Jesus Ignacio Roldan, Vicente Castano's former bodyguard, told authorities his boss ordered the hit because he and other paramilitary leaders were worried that Carlos was about to give incriminating information to U.S. authorities on the militias' drug-trafficking activities.

Roldan led authorities last week to a shallow grave near Carlos Castano's ranch in Valencia, in the northwestern state of Cordoba. Preliminary forensic findings indicate that the remains buried there are probably those of the missing militia leader, according to various news reports.

Judicial Police Chief Gen. Oscar Naranjo told Radio Caracol: "There's no reason to think it's not Carlos Castano."

Castano helped turn a collection of disorganized local killers and enforcers into a national paramilitary entity called the United Self-Defense Forces of Colombia. He got early financial support from farmers and ranchers victimized by leftist guerrillas' kidnappings and killings, but later benefited from drug trafficking, a necessary source of funding for "counterinsurgency" operations, Naranjo said. In 2002, the U.S. asked Colombia to arrest and extradite Castano on drug-trafficking charges.

"He was the first to have a vision of the paramilitaries with a centralized command and hierarchy," said Mauricio Romero, a political science professor at the University of the Rosary in Bogota and an expert on the paramilitaries. "With his leadership capacities, he made them a political entity."

The discovery comes at a time of high tension between the government of President Alvaro Uribe and paramilitary leaders, many of whom are being held in a detention facility in La Ceja, near Medellin. They gave themselves up under terms of a demobilization accord that has seen 30,000 militia members lay down their arms over the last three years.

The paramilitary leaders now await trial on a variety of charges, including mass murder and drug trafficking.

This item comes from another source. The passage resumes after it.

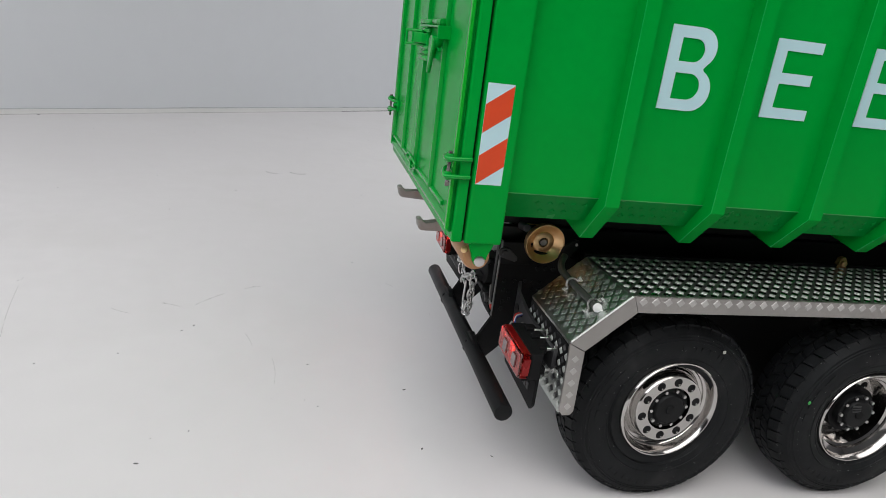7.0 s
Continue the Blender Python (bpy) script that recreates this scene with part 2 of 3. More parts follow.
def lathe(profile, x, z, seg=48, bm=None):
    """A body turned round the axis through (x, z) that runs along y. profile: rows of radius, y."""
    bm = bm or bmesh.new()
    rings = []
    for r, y in profile:
        if r < 1e-6:
            rings.append([bm.verts.new((x, y, z))])
        else:
            rings.append([bm.verts.new((x + r * math.cos(a), y, z + r * math.sin(a))) for a in (2 * math.pi * k / seg for k in range(seg))])
    for a, b in zip(rings, rings[1:]):
        for k in range(seg):
            k2 = (k + 1) % seg
            if len(a) == 1:
                bm.faces.new((a[0], b[k], b[k2]))
            elif len(b) == 1:
                bm.faces.new((a[k], a[k2], b[0]))
            else:
                bm.faces.new((a[k], a[k2], b[k2], b[k]))
    return bm


def sheet(name, outlines, thick, place, mat, parent=None, label="", bevel=0.0):
    """A flat plate with holes: closed outlines in its own x, y, drawn out by thick; place is its pose (in millimetres)."""
    data = bpy.data.curves.new(name, "CURVE")
    data.dimensions, data.fill_mode, data.extrude, data.bevel_depth = "2D", "BOTH", thick / 2 * MM, bevel * MM
    for outline in outlines:
        sp = data.splines.new("POLY")
        sp.points.add(len(outline) - 1)
        for q, (u, v) in zip(sp.points, outline):
            q.co = (u * MM, v * MM, 0, 1)
        sp.use_cyclic_u = True
    temp = new(name, data)
    mesh = bpy.data.meshes.new_from_object(temp.evaluated_get(bpy.context.evaluated_depsgraph_get()))
    bpy.data.objects.remove(temp)
    bpy.data.curves.remove(data)
    m = place.copy()
    m.translation = m.translation * MM
    mesh.transform(m)
    mesh.materials.clear()
    mesh.materials.append(mat)
    return dress(name, mesh, parent, label)


def ring_of(u, v, r, n=16):
    return [(u + r * math.cos(2 * math.pi * k / n), v + r * math.sin(2 * math.pi * k / n)) for k in range(n)]


SIDE = Matrix(((1, 0, 0, 0), (0, 0, 1, 0), (0, 1, 0, 0), (0, 0, 0, 1)))  # plate in x, z
REAR = Matrix(((0, 0, 1, 0), (1, 0, 0, 0), (0, 1, 0, 0), (0, 0, 0, 1)))  # plate in y, z


def side_plate(y):
    return Matrix.Translation((0, y, 0)) @ SIDE


def rear_plate(x):
    return Matrix.Translation((x, 0, 0)) @ REAR

# ---- the room ----
def structure(name, bm, mat, label):
    ob = part(name, bm, mat)
    return tagged(ob, label, name.split("_")[0], kind="structure")


WALL_DIR = Vector((1, 0.728, 0)).normalized()
WALL_IN = Vector((WALL_DIR.y, -WALL_DIR.x, 0))
WALL_FOOT = Vector((0, 982, 0))
structure("floor", box(-3000, 3000, -2600, 3600, -60, 0), FLOOR, "smooth white floor with faint specks and scuffs")


def slanted_wall(off0, off1, z0, z1, half=3400):
    pts = [WALL_FOOT + WALL_DIR * s - WALL_IN * o for s, o in ((-half, off0), (half, off0), (half, off1), (-half, off1))]
    return prism([(p.x, p.y) for p in pts], "z", z0, z1)


def seam(s0, s1, step, profile, wander, seed):
    """A bead along the foot of the wall. profile: rows of reach into the room and height; wander: how far its upper rows stray."""
    r = random.Random(seed)
    bm, last, drift = bmesh.new(), None, 0.0
    k = s0
    while k < s1 + step * 0.5:
        drift = drift * 0.8 + r.uniform(-wander, wander)
        lump = wander * 2.2 if r.random() < 0.05 else 0.0
        row = []
        for i, (reach, z) in enumerate(profile):
            p = WALL_FOOT + WALL_DIR * k + WALL_IN * reach
            up = (drift + lump) * (i / (len(profile) - 1)) if i else 0.0
            row.append(bm.verts.new((p.x, p.y, max(0.0, z + up))))
        if last:
            for a in range(len(row) - 1):
                bm.faces.new((last[a], row[a], row[a + 1], last[a + 1]))
        last, k = row, k + step * r.uniform(0.7, 1.3)
    return bm


structure("wall_back", slanted_wall(0, 100, 0, 2600), WALL, "plain white wall behind the truck")
structure("baseboard", seam(-1500, 900, 11, [(3.2, 0.0), (3.0, 1.0), (2.2, 3.0), (1.6, 5.4), (1.3, 6.4), (0.0, 6.9)], 0.32, 5), SKIRT, "uneven pale sealant strip along the wall foot")
structure("trim", seam(-1500, 900, 9, [(3.9, 0.0), (3.75, 0.45), (3.1, 0.5)], 0.06, 8), SKIRT_GAP, "thin grey joint line between floor and sealant")
structure("trim_upper", seam(-1500, 900, 11, [(1.45, 6.3), (1.55, 6.7), (0.7, 7.1), (0.0, 7.3)], 0.32, 5), SKIRT_LINE, "faint uneven grey line above the sealant")
structure("trim_gap", seam(-55, 128, 8, [(4.4, 0.0), (4.2, 0.75), (3.0, 0.95)], 0.2, 3), SKIRT_DARK, "open dark gap under the sealant")
# Unseen walls and ceiling added, grey to hold down bounce and reflections.
structure("wall_left", box(-3100, -3000, -2600, 3600, 0, 2600), UNSEEN_WALL, "added unseen side wall, grey to limit bounced light")
structure("wall_right", box(3000, 3100, -2600, 3600, 0, 2600), UNSEEN_WALL, "added unseen side wall, grey to limit bounced light")
structure("wall_front", box(-3000, 3000, -2700, -2600, 0, 2600), UNSEEN_WALL, "added unseen wall behind the camera, grey to limit bounced light")
structure("ceiling", box(-3100, 3100, -2700, 3700, 2600, 2700), UNSEEN_CEIL, "added unseen ceiling, grey to limit bounced light")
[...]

The 2005 Law of Peace and Justice offered them light sentences and exemption from extradition to the U.S. in exchange for full cooperation and for urging their troops to demobilize. But the paramilitary leaders fear that Uribe may backtrack and are demanding another law to make those favorable terms more explicit.

Roldan's confession that he killed Castano is not unmotivated. Like paramilitary leaders, Roldan faces a deadline for full disclosure of crimes he committed if he is to receive the preferential treatment as stipulated in the law. Conviction on any crime to which he fails to confess could trigger normal justice and possible extradition later.

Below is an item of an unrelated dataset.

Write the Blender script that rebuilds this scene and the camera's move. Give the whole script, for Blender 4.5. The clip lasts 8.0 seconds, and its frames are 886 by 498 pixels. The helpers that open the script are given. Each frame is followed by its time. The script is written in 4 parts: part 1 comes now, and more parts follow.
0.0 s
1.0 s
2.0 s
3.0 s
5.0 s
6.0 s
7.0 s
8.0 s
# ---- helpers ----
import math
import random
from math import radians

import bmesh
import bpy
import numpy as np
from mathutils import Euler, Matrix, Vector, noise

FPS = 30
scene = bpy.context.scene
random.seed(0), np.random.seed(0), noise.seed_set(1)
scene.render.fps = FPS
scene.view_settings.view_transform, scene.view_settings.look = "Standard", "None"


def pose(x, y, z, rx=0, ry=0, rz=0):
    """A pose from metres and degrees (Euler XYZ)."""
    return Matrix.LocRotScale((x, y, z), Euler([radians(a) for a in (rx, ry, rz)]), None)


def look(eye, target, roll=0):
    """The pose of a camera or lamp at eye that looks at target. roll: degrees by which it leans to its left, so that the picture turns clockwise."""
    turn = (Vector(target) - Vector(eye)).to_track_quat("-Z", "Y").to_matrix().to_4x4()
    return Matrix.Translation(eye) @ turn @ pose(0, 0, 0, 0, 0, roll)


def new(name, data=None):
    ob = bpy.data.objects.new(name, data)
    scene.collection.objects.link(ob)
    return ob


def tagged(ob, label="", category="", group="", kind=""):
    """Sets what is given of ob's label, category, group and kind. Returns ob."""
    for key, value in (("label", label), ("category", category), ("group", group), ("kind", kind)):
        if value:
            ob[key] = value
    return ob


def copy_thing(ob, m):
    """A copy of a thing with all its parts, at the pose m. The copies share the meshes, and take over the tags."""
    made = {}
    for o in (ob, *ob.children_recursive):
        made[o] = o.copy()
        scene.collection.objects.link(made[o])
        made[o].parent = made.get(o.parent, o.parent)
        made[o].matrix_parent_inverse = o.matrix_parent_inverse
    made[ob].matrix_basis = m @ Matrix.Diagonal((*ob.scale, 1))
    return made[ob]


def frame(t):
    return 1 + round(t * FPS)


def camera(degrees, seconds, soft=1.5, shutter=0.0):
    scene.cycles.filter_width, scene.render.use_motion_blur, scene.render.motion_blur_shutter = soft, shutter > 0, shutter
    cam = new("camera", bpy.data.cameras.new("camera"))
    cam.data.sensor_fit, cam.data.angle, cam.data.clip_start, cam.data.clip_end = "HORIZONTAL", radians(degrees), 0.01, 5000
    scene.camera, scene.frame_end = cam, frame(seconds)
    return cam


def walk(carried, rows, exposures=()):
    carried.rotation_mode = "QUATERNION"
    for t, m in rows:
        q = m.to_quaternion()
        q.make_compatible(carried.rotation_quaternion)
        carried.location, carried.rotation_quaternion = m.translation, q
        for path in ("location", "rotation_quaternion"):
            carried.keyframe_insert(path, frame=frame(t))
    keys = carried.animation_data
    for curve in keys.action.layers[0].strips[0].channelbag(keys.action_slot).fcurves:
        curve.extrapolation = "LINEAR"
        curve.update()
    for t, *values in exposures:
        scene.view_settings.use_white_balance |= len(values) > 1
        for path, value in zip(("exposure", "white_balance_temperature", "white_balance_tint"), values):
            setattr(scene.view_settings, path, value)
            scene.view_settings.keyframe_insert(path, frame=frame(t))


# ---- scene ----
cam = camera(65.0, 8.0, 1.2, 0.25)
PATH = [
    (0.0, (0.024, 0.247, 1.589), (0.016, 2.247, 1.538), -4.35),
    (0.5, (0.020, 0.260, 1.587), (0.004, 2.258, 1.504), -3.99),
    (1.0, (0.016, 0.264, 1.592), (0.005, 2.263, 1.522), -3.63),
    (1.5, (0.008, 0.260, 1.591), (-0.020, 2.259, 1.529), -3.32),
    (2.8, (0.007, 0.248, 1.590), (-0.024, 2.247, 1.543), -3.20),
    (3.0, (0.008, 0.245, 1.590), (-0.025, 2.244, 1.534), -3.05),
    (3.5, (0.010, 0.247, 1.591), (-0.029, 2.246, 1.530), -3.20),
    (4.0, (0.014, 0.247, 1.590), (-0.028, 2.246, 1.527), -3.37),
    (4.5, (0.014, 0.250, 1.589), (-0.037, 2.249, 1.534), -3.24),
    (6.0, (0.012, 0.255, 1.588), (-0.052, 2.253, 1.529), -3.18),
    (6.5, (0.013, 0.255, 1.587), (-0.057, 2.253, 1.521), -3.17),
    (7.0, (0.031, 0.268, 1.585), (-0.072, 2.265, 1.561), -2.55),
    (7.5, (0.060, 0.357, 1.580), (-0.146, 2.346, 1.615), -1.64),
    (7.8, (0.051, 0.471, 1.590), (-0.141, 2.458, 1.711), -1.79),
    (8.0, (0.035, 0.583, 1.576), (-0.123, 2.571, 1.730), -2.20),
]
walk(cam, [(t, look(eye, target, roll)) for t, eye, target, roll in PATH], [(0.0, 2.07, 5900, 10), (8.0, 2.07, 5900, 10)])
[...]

Verification that the remains are Castano's could take weeks. It would mean the end of a mystery that has puzzled this nation for two years, since Castano disappeared near his Valencia ranch.

Roldan said he buried Castano along with five of his bodyguards after a shootout. Castano was known to fear an attempt on his life before disappearing.

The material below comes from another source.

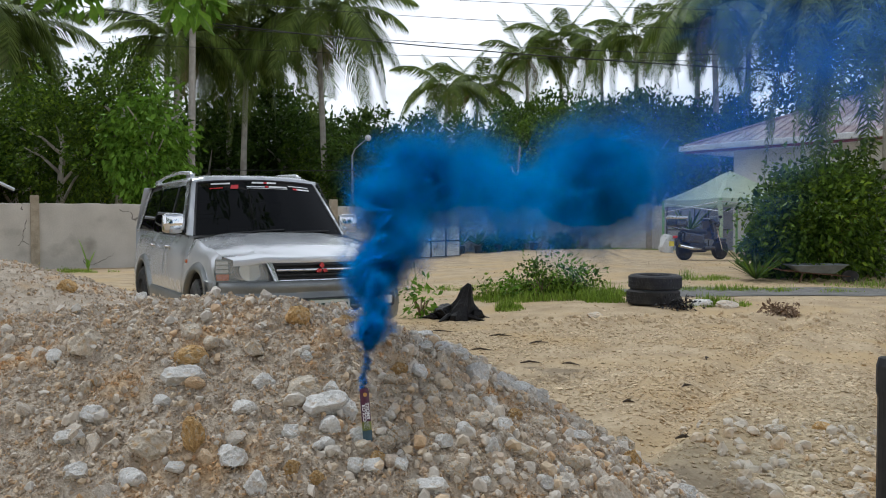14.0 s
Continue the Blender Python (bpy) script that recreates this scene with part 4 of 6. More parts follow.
def tree(kind, x, y, top, scale=1.0, turn=0.0, label="leafy green tree behind the yard wall"):
    me, _ = CROWNS[kind]
    zs = max(v.co.z for v in me.vertices) if kind not in CROWN_TOP else CROWN_TOP[kind]
    CROWN_TOP[kind] = zs
    g = yard(x, y)
    t = thing("broadleaf_tree", label, "tree", pose(x, y, g, 0, 0, turn), "trees behind the wall")
    cz = top - g - zs * scale
    bm = trunk_bm(max(1.0, cz + 0.4 * scale), 0.16 * scale, 0.07 * scale, 0.3 * scale, 6, int(abs(x * 13 + y * 7)), 1.3 * scale)
    part("trunk", bm, M_BARK, t)
    c = link("crown", me, None, t)
    c.matrix_basis = Matrix.LocRotScale((0.15, 0, cz), None, (scale, scale, scale))
    return t


CROWN_TOP = {}


def frond_mesh(name, seed, length, droop, pairs, leaflet, hang, width=0.045, bushy=0.0):
    """A feather frond along +x, arching down."""
    r = random.Random(seed)
    V, F = [], []

    def at(s):
        ang = 0.75 - droop * s
        x = length * (s * (1 - 0.16 * droop * s))
        z = length * (0.55 * s - 0.5 * droop * s * s)
        return Vector((x, 0, z))

    n = 14
    for k in range(n):
        a, b = at(k / n), at((k + 1) / n)
        w = 0.035 * (1 - k / n) + 0.006
        i = len(V)
        V += [a + Vector((0, w, 0)), a - Vector((0, w, 0)), b - Vector((0, w * 0.9, 0)), b + Vector((0, w * 0.9, 0)), a - Vector((0, 0, w)), b - Vector((0, 0, w))]
        F += [(i, i + 1, i + 2, i + 3), (i + 1, i + 4, i + 5, i + 2), (i, i + 3, i + 5, i + 4)]
    for k in range(pairs):
        s = 0.14 + 0.86 * k / pairs
        p = at(s)
        d = (at(min(1, s + 0.02)) - at(max(0, s - 0.02))).normalized()
        L = leaflet * math.sin(math.pi * min(1.0, 0.18 + 0.80 * s)) ** 0.7 * r.uniform(0.85, 1.12)
        for sg in (-1, 1):
            out = (Vector((0, sg, 0)) * 0.75 + d * 0.62 + Vector((0, 0, 0.12 + r.uniform(-0.1, 0.1))) + bushy * Vector((0, r.uniform(-1, 1), r.uniform(-1, 1)))).normalized()
            m = p + out * L * 0.5 + Vector((0, 0, -hang * L * 0.16))
            e = p + out * L * 0.92 + Vector((0, 0, -hang * L * 0.62))
            w = d * width * 0.5
            i = len(V)
            V += [p - w * 0.6, p + w * 0.6, m + w, e, m - w]
            F += [(i, i + 1, i + 2, i + 4), (i + 4, i + 2, i + 3)]
    me = bpy.data.meshes.new(name)
    me.from_pydata([tuple(v) for v in V], [], F)
    return me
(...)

Castano and another brother, Fidel, who disappeared in 1994, founded a local militia in the early 1980s after their rancher father was kidnapped and killed by leftist guerrillas. After Carlos Castano disappeared, rumors swirled that he was a protected witness in the United States, or in Israel, where he underwent weapons and defense training.

With his disappearance, Castano became a figure of intense public interest, charismatic to some and demonic to others. He had published an as-told-to book titled "My Confession" in which he laid out the bloody origins of the paramilitary movement, and its violent modus operandi.

Castano also detailed his association with the late drug kingpin Pablo Escobar and how he later helped Colombian and U.S. forces track down and kill Escobar in 1993. Castano also admitted to ordering several massacres and individual killings, including the 1990 assassination of leftist rebel leader and aspiring politician Carlos Pizarro.

Romero said Castano established good relations with the Colombian army and national police, which permitted a loose cooperation agreement and the rapid expansion of paramilitaries in many parts of Colombia between 1998 and 2002. But Castano also tried to distance himself from drug trafficking, which may be what got him killed, Romero said.